IRS to delay tax refunds for millions of working-class & poor families

11 Jan, 2017 05:20 / Updated 8 years ago

With tax season looming, more than 40 million low-income American families will not be getting their tax refunds as soon as expected.

In a bid to catch identity thieves and fraudsters, the Internal Revenue Service (IRS) is delaying refunds for anyone claiming the earned income tax credit (EITC) or the additional child tax credit (ACTC), which would disproportionately hurt working-class and poor families, many of whom claim both credits.

"For many people, this is the biggest check they see all year," IRS Commissioner John Koskinen wrote on the agency’s website.
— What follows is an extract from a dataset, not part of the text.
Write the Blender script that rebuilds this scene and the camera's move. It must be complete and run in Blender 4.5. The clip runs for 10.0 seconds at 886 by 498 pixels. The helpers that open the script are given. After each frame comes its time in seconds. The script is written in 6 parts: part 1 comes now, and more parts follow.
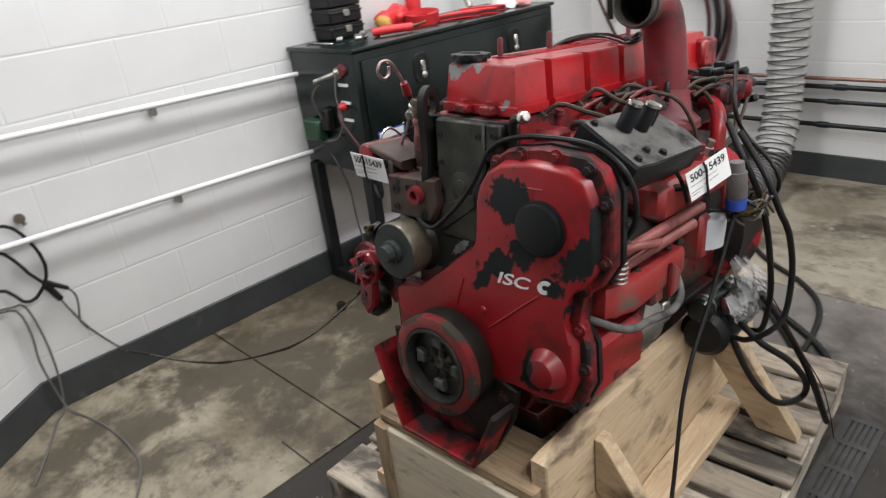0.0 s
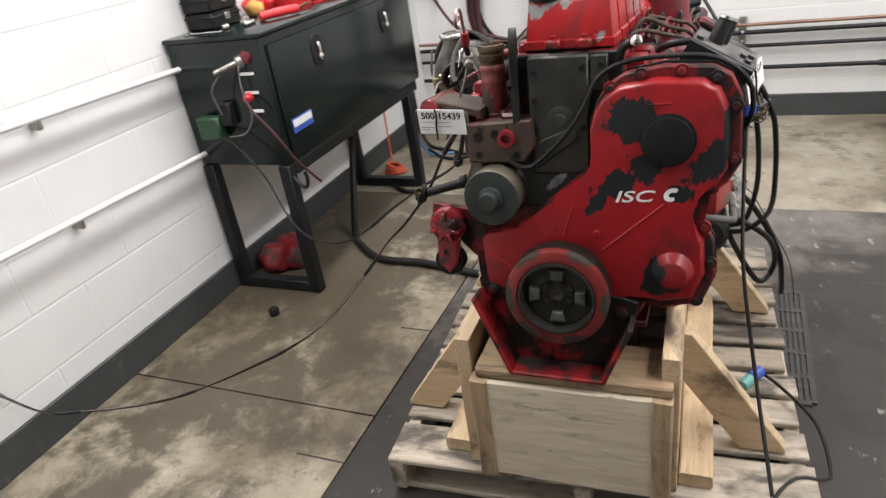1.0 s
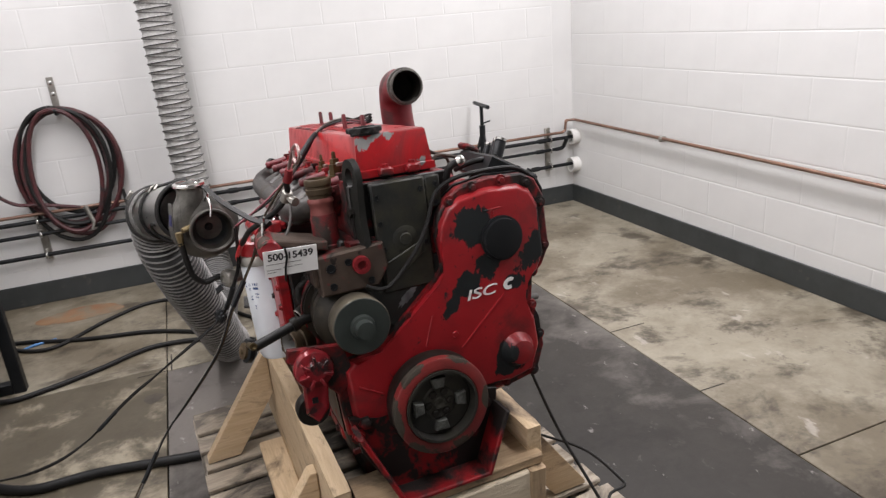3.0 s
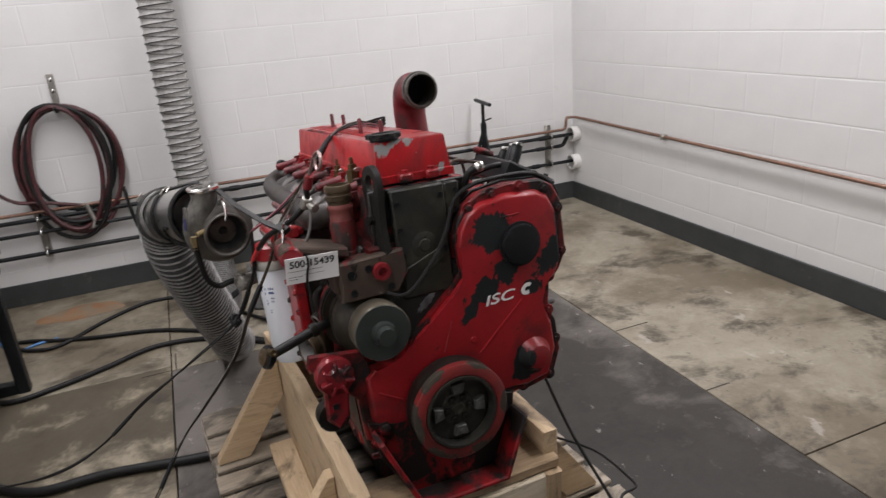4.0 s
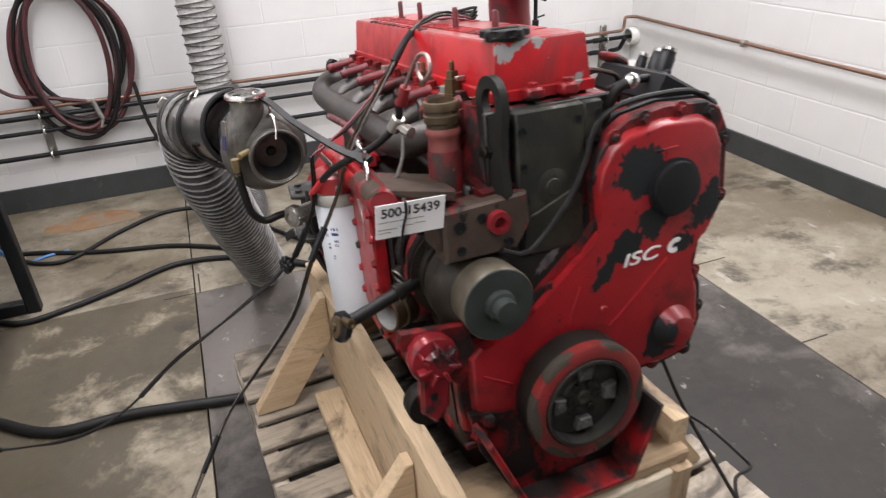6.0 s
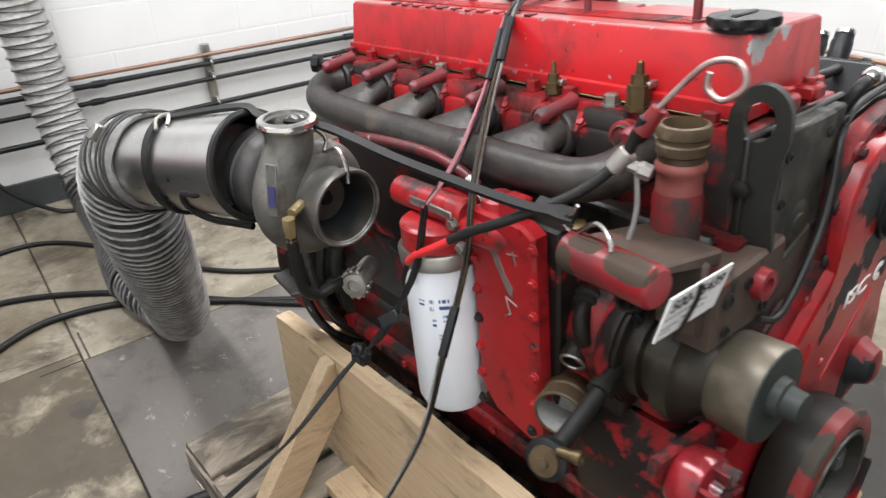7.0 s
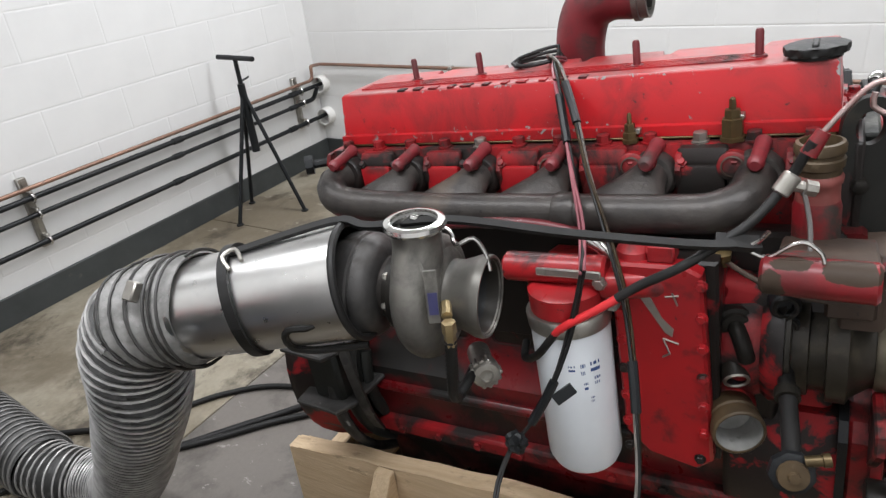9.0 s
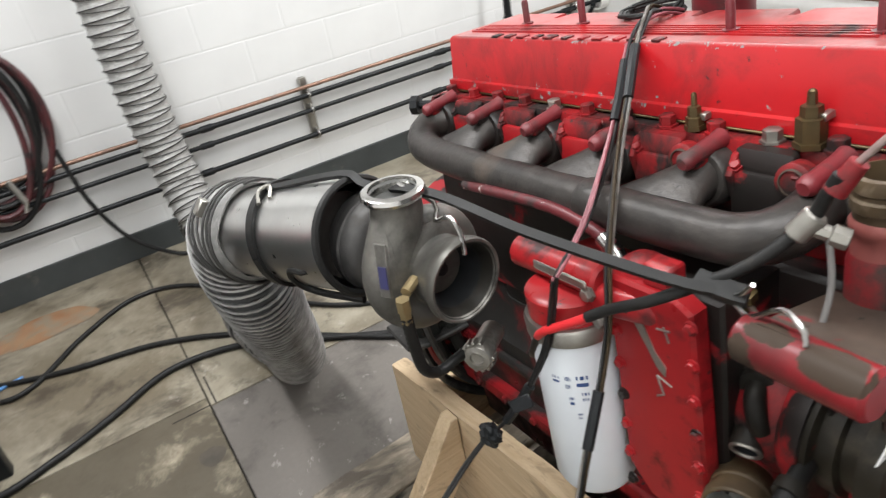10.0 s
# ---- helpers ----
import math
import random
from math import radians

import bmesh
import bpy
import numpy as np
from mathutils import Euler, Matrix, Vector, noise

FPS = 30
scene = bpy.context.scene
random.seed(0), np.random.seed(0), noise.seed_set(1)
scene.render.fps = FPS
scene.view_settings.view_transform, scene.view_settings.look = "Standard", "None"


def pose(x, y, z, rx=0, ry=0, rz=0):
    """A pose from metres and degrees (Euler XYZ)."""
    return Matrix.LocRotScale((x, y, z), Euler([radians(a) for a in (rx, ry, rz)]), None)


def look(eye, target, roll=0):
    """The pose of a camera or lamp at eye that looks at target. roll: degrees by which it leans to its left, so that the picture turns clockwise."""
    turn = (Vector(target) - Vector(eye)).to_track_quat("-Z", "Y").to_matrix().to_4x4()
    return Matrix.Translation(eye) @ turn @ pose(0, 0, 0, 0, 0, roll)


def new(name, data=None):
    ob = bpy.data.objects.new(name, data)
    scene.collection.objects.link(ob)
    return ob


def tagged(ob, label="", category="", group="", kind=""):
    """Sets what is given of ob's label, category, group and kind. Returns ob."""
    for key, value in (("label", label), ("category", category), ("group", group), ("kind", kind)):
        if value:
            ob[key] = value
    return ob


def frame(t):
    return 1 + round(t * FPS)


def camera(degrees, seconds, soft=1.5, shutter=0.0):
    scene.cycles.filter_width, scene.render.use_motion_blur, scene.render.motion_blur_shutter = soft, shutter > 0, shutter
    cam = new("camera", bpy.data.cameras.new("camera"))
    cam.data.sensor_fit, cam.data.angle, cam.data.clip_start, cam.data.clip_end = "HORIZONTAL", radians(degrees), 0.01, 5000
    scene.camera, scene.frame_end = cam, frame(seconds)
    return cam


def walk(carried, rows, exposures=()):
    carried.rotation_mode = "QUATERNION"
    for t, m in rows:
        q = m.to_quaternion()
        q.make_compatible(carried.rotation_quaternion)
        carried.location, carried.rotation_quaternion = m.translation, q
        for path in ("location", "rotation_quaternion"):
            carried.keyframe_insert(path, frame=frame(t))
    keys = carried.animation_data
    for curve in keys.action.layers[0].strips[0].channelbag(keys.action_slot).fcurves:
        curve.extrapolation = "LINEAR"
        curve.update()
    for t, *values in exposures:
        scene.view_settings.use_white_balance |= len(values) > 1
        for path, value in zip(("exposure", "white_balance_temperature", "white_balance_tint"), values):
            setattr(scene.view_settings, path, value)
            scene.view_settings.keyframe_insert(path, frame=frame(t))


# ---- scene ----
cam = camera(67.4, 10.0, soft=1.3, shutter=0.3)
PATH = [
    (0, (0.846, -0.715, 1.413), (-0.49, 0.515, 0.575), -7.0),
    (0.5, (0.603, -0.971, 1.421), (-0.426, 0.521, 0.576), -8.7),
    (1, (0.31, -1.13, 1.403), (-0.46, 0.469, 0.481), -8.8),
    (1.5, (0.092, -1.276, 1.435), (-0.191, 0.492, 0.543), -7.3),
    (2, (-0.114, -1.235, 1.431), (-0.113, 0.576, 0.582), -7.1),
    (2.5, (-0.272, -1.172, 1.427), (0.039, 0.647, 0.655), -5.8),
    (2.7, (-0.329, -1.157, 1.417), (0.203, 0.651, 0.749), -4.8),
    (3.8, (-0.438, -1.125, 1.446), (0.296, 0.616, 0.791), -4.8),
    (4, (-0.437, -1.118, 1.45), (0.236, 0.639, 0.773), -4.6),
    (4.5, (-0.444, -1.128, 1.449), (0.146, 0.648, 0.744), -4.7),
    (5, (-0.455, -1.109, 1.442), (0.124, 0.655, 0.699), -4.2),
    (5.2, (-0.453, -1.053, 1.428), (0.144, 0.684, 0.637), -3.7),
    (6.3, (-0.55, -0.552, 1.386), (0.056, 1.095, 0.427), -3.4),
    (6.5, (-0.623, -0.433, 1.376), (0.083, 1.177, 0.421), -3.7),
    (7, (-0.748, -0.16, 1.373), (0.294, 1.203, 0.344), -1.3),
    (7.5, (-0.791, 0.09, 1.382), (0.389, 1.238, 0.246), -4.8),
    (8, (-0.867, 0.189, 1.396), (0.524, 1.151, 0.329), -6.5),
    (8.5, (-0.995, 0.2, 1.406), (0.49, 1.14, 0.45), -7.0),
    (9, (-1.014, 0.192, 1.41), (0.49, 1.157, 0.511), -6.5),
    (9.5, (-0.883, 0.101, 1.392), (0.308, 1.396, 0.441), -9.9),
    (10, (-0.69, -0.04, 1.402), (0.099, 1.498, 0.398), -10.7),
]
walk(cam, [(t, look(eye, target, roll)) for t, eye, target, roll in PATH], [(0.0, 0.35, 6550, 10), (0.5, 0.58, 6650, 12), (1.0, 0.81, 6750, 12), (1.5, 0.96, 6800, 12), (2.0, 0.74, 6750, 13), (2.5, 0.63, 6700, 14), (4.0, 0.10, 6700, 15), (5.0, 0.27, 6700, 15), (6.5, 0.88, 6600, 15), (7.0, 0.95, 6500, 10), (7.5, 1.06, 6450, 8), (8.0, 0.93, 6400, 5), (8.5, 0.70, 6400, 8), (9.0, 0.48, 6450, 10), (9.5, 0.58, 6550, 9), (10.0, 0.82, 6600, 8)])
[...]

As one of the largest anti-poverty programs, the earned income tax credit paid out $72 million to 29 million families in 2014. In that same year, the additional child tax credit provided an additional $27 billion to 20 million families.

This year, the IRS is expected to process more than 150 million tax returns. More than 70 percent of those taxpayers are expected to receive refunds within three weeks of their returns.

On their site, the IRS claims that the delay is in response to section 201 of the Protecting Americans from Tax Hikes Act of 2015 (PATH Act), which “made several changes to the tax law to benefit taxpayers and their families.”

Section 201 of the PATH Act provides “additional time for the IRS to review refund claims based on the earned income tax credit and the refundable portion of the child tax credit in order to reduce fraud and improper payments.”

In order to comply with the law, the IRS is will hold all future refunds on EITC and ACTC returns until February 15.

Even though returns will be delayed, Koskinen urged taxpayers not to file late.

"We encourage taxpayers to file as they normally would, including returns claiming the EITC or ACTC,” Koskinen says on the IRS site. He also warns taxpayers that the refunds will not start be available in their bank accounts until the week of February 27.

The delay is meant to give the IRS more time to detect identity theft, which the IRS estimates costs $3.1 billion in fraudulent returns in 2014, and $5.8 billion the year prior. In that two-year period, the IRS estimates that they prevented nearly $47 billion in fraudulent returns.

Last year, the IRS claims that their efforts to weed out any fraudulent tax returns saw a “50 percent decline in the number of new reports of stolen identities on federal tax returns.”

Koskinen claims that the IRS needs more time to screen for identity thieves, as they have been getting more sophisticated.

"We're talking about international organized crime syndicates," Koskinen said, according to the Associated Press.